Current laws require the government to set fuel efficiency standards at the “maximum feasible” level and are designed to spur technological innovation by requiring that standards be set beyond what is achievable today. Yet despite these requirements, the administration’s proposal, widely reported to be the result of closed-door negotiations with the auto industry, would lock the nation into an inadequate pace of progress for the next 14 years.
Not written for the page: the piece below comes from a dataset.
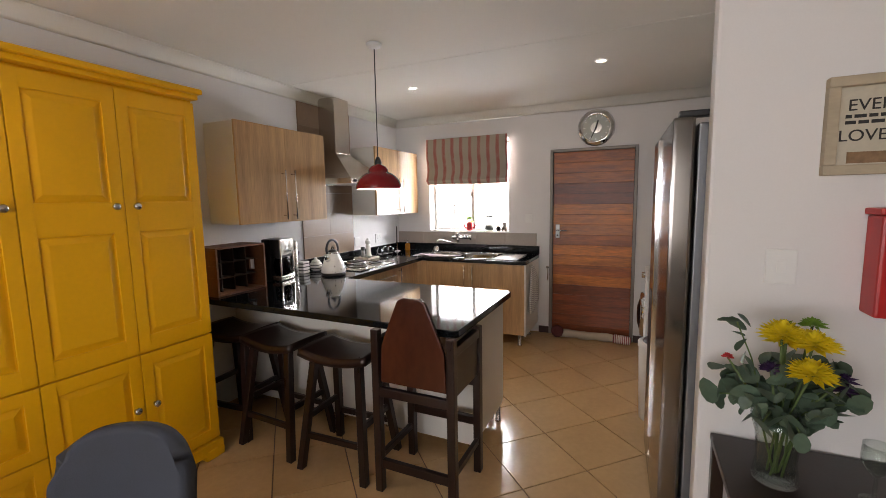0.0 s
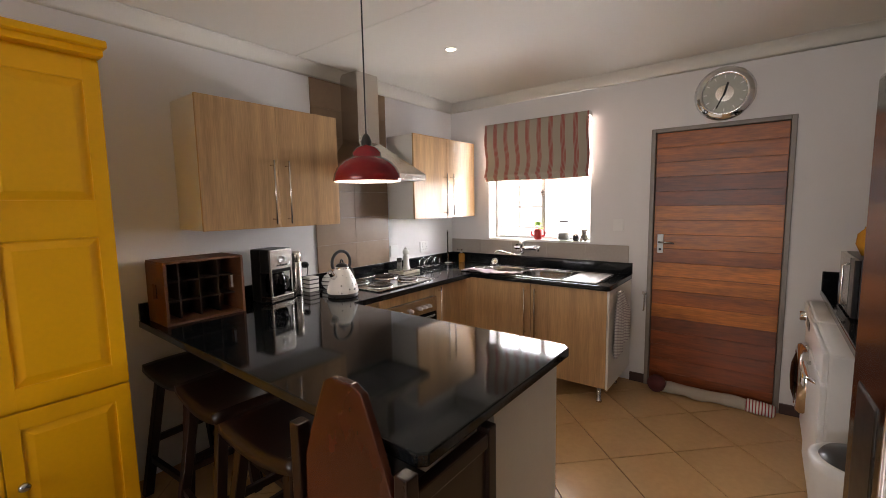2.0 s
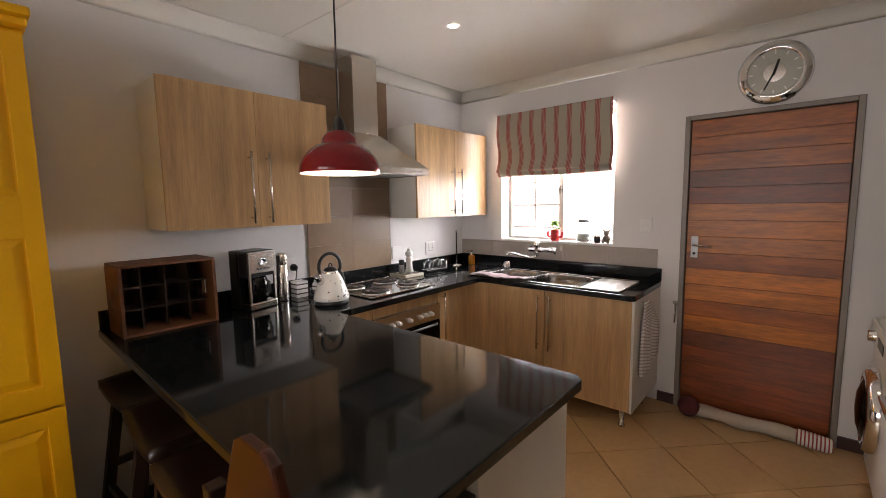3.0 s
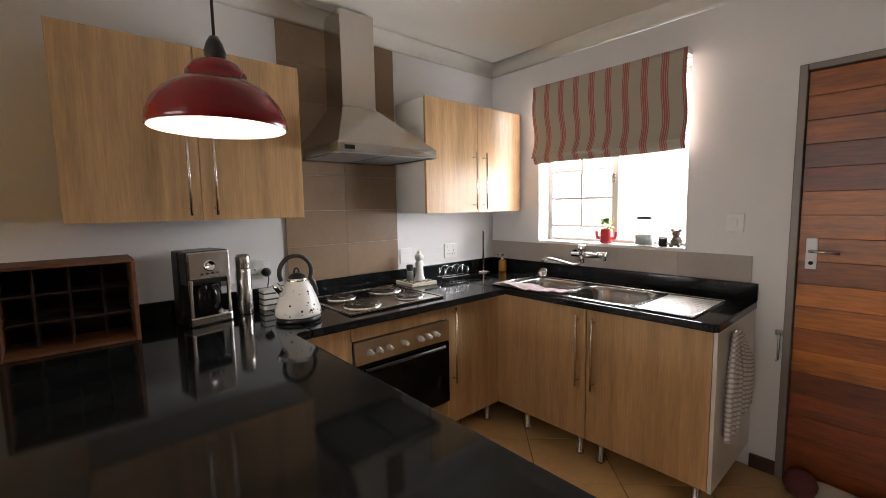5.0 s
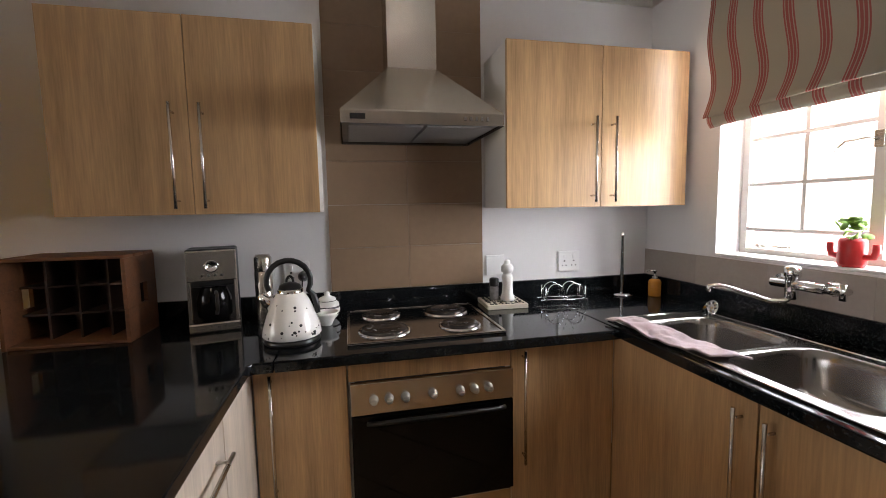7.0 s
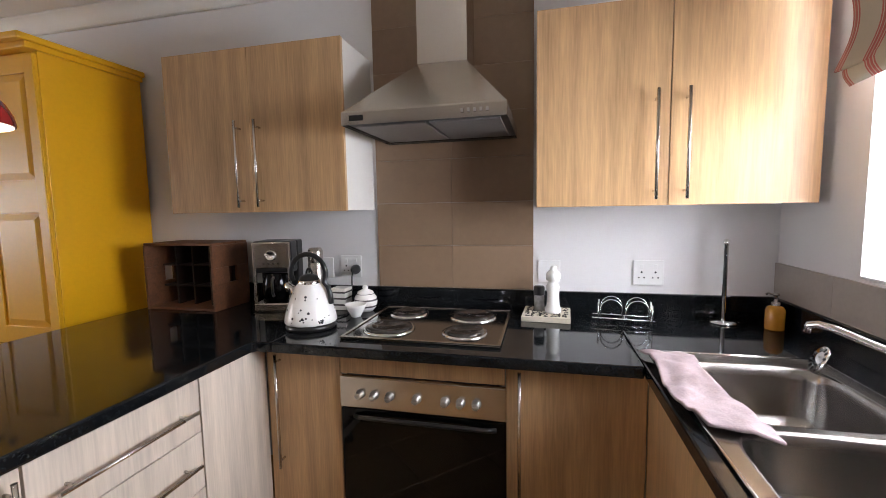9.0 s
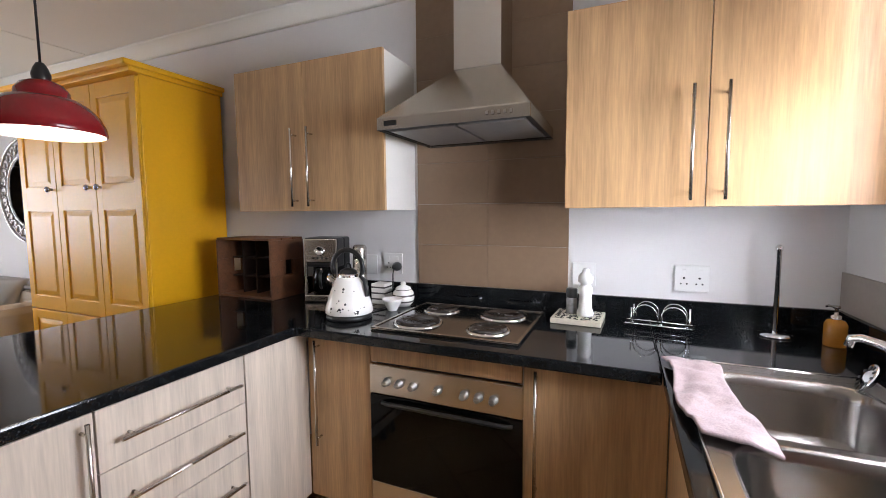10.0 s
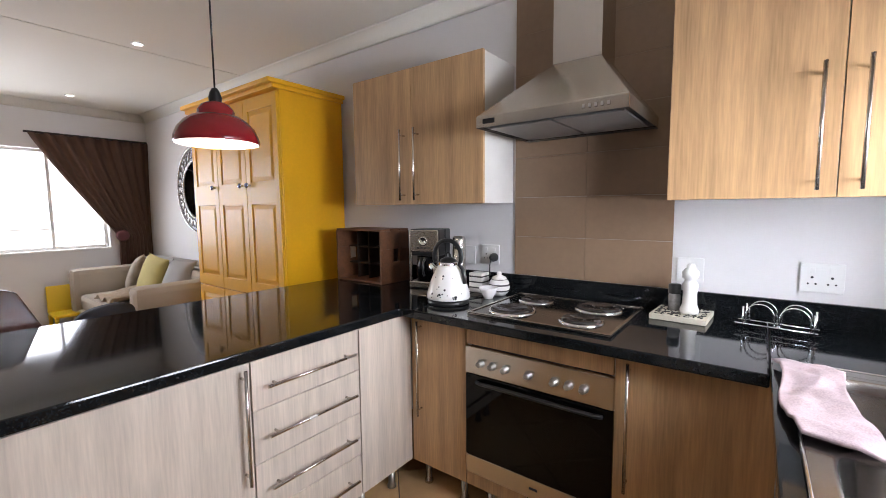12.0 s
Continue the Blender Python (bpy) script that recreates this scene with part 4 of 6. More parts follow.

The transportation sector accounts for about a third of total U.S. greenhouse emissions — and passenger vehicles account for about two-thirds of transportation emissions, spewing nearly 1,200 million metric tons of “carbon dioxide equivalent” emissions each year. Technologies are available today to make significant reductions, including more efficient and less-polluting engines and transmissions, strong but lightweight materials, improved aerodynamics, and hybrid and electric vehicles.

It is vital that swift, significant reductions in greenhouse gas pollution are enacted. The effects of climate change are already upon us, manifested in sea-ice loss, drought, heat waves, sea-level rise, an increase in disease, crop failure and species extinction risk.

“An ambitious improvement in fuel economy is one of the easiest and most important steps we can take to address the climate crisis,” said Siegel. “The administration needs to set the standard at the level the law requires and the public deserves, not the level to which the auto industry will agree.”